Dr. John Øvretveit emphasized the need to match methods to the study aims, and to the time and money available, saying, “the controlled trial is the best of designs and the worst of designs, depending on who it is for, and which decisions it is meant to inform.” He further commented, “the more we move towards complex social interventions, the more we have got to reinvent them.” We must question, as Cindy Brach did in her paper, “Will it Work Here?” Especially for context-sensitive interventions like those covered in the Goldman article, Øvretveit commented that we are implementing principles, concepts or ideas that must be adapted to the local context. Similarly, as argued in an article shared by Davidoff after the meeting, complex interventions require that intervention integrity be defined by the intervention function rather than their particular form, in order to address variation in local contexts, while simultaneously preserving an element of standardization required by randomized controlled trials, or other rigorous designs. Process or pathway analysis or PDSA cycles, which Davidoff commented are essentially “social tools,” can be useful to inform the adaptation process. Øvretveit further indicated there is a lot to be learned from hybrid studies in other fields, including the logframe model, action evaluations or case study approaches used in program evaluation, implementation science, and welfare service evaluations in public health.
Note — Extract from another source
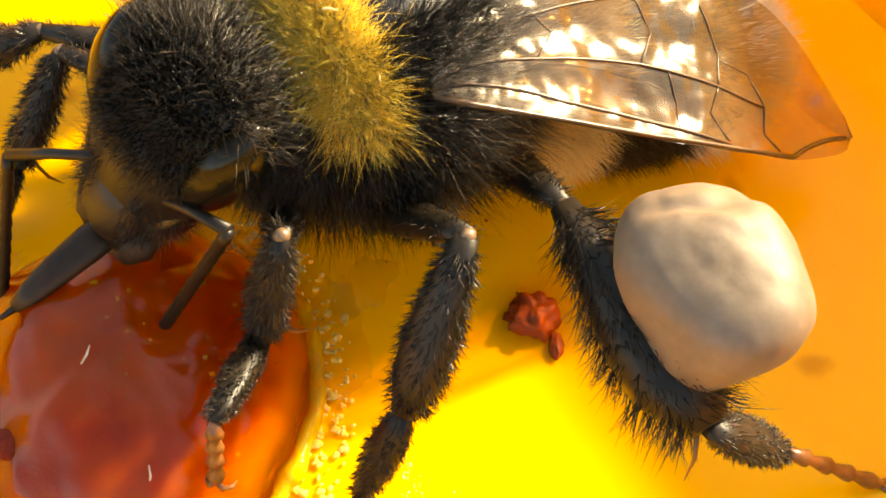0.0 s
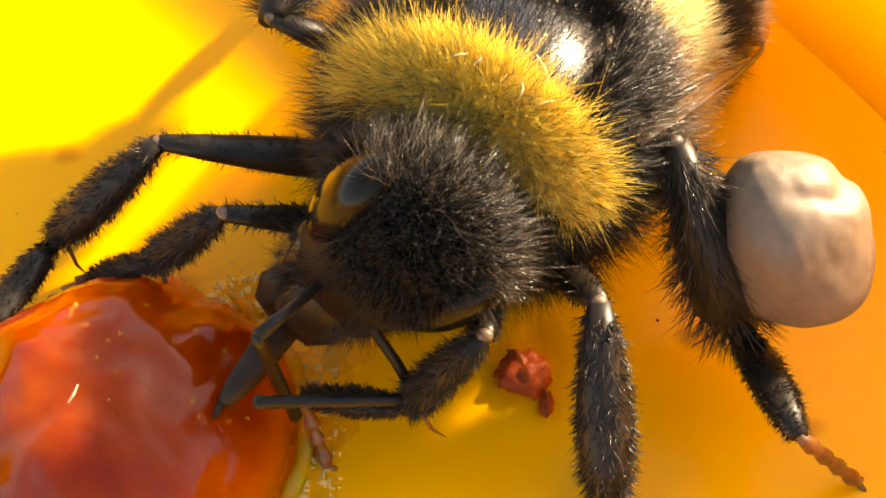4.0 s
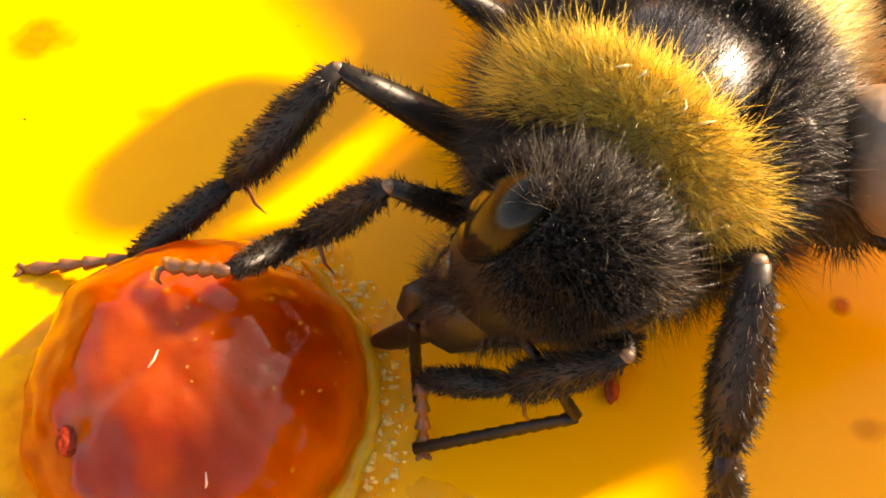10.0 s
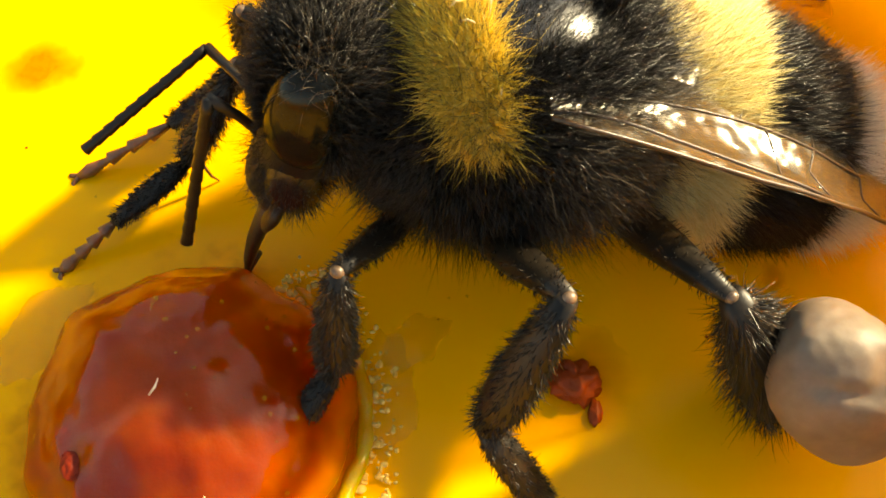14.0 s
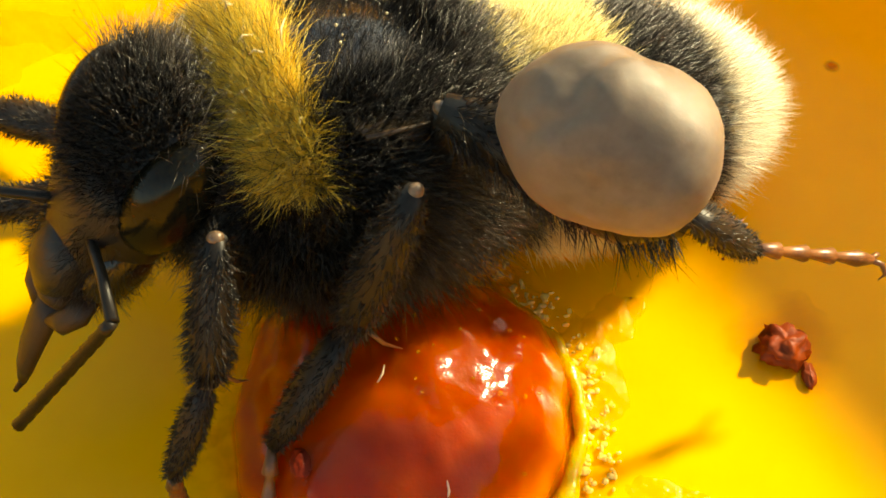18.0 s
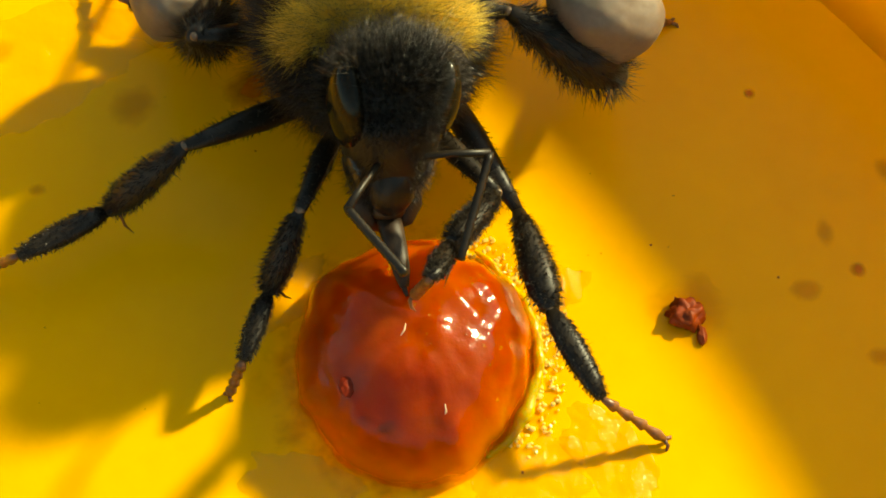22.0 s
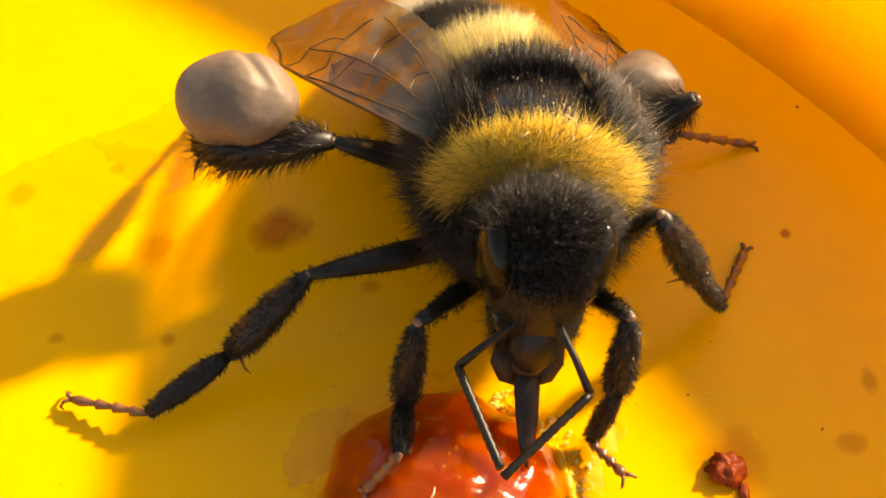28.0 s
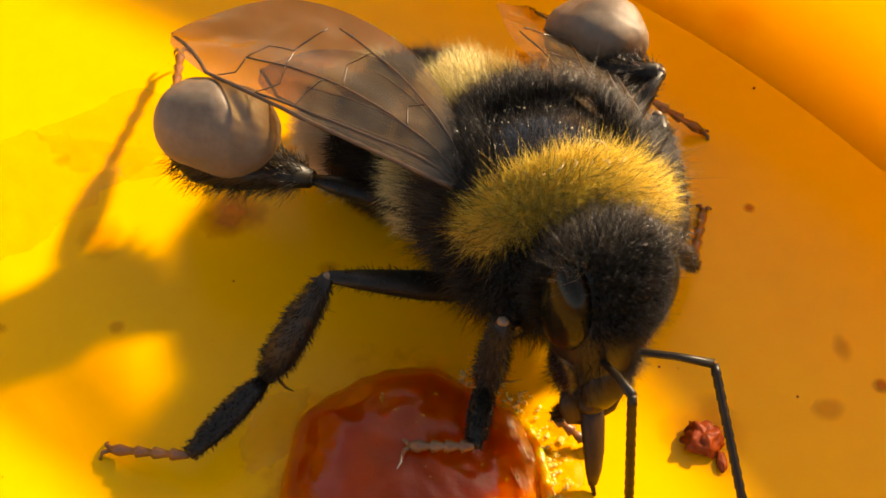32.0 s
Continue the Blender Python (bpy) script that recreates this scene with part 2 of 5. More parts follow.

Dr. Edward Broughton pointed out a similarity between controlled trials and improvement interventions, for example, in RCTs we do not control for every aspect of someone’s life, just one particular element. Similarly, in interventions for improvement, we do not control every part of the intervention, just the principles that need to be applied. In a similar way, the “seething dichotomy” between P value-based statistics and run chart analyses belies the fact that elements of both can actually be combined. This point was expanded upon in Broughton and Bossert’s response to a question from Esther Karamagi, Senior Quality Improvement Advisor, in the USAID ASSIST Project office in Uganda. Karamagi asked about the role of controls in day-to-day decisions on how one change leads to improvement. Broughton acknowledged the Project’s constraints in collecting control data, as we cannot collect data from facilities that we are not working in. Therefore, we must determine a somewhat lower or more practical level of evidence to go forward with an intervention. However, Bossert added that there may be ways to strengthen the evidence by identifying controls among other project sites, as long as the patients have similar characteristics.
In conclusion, the panelists commented that hybrid approaches can be a powerful way to triangulate evidence for causal inference. Additionally, the panelists emphasized the need to advocate to donors to provide the resources and incentives to perform this sort of work in the field contexts that we operate.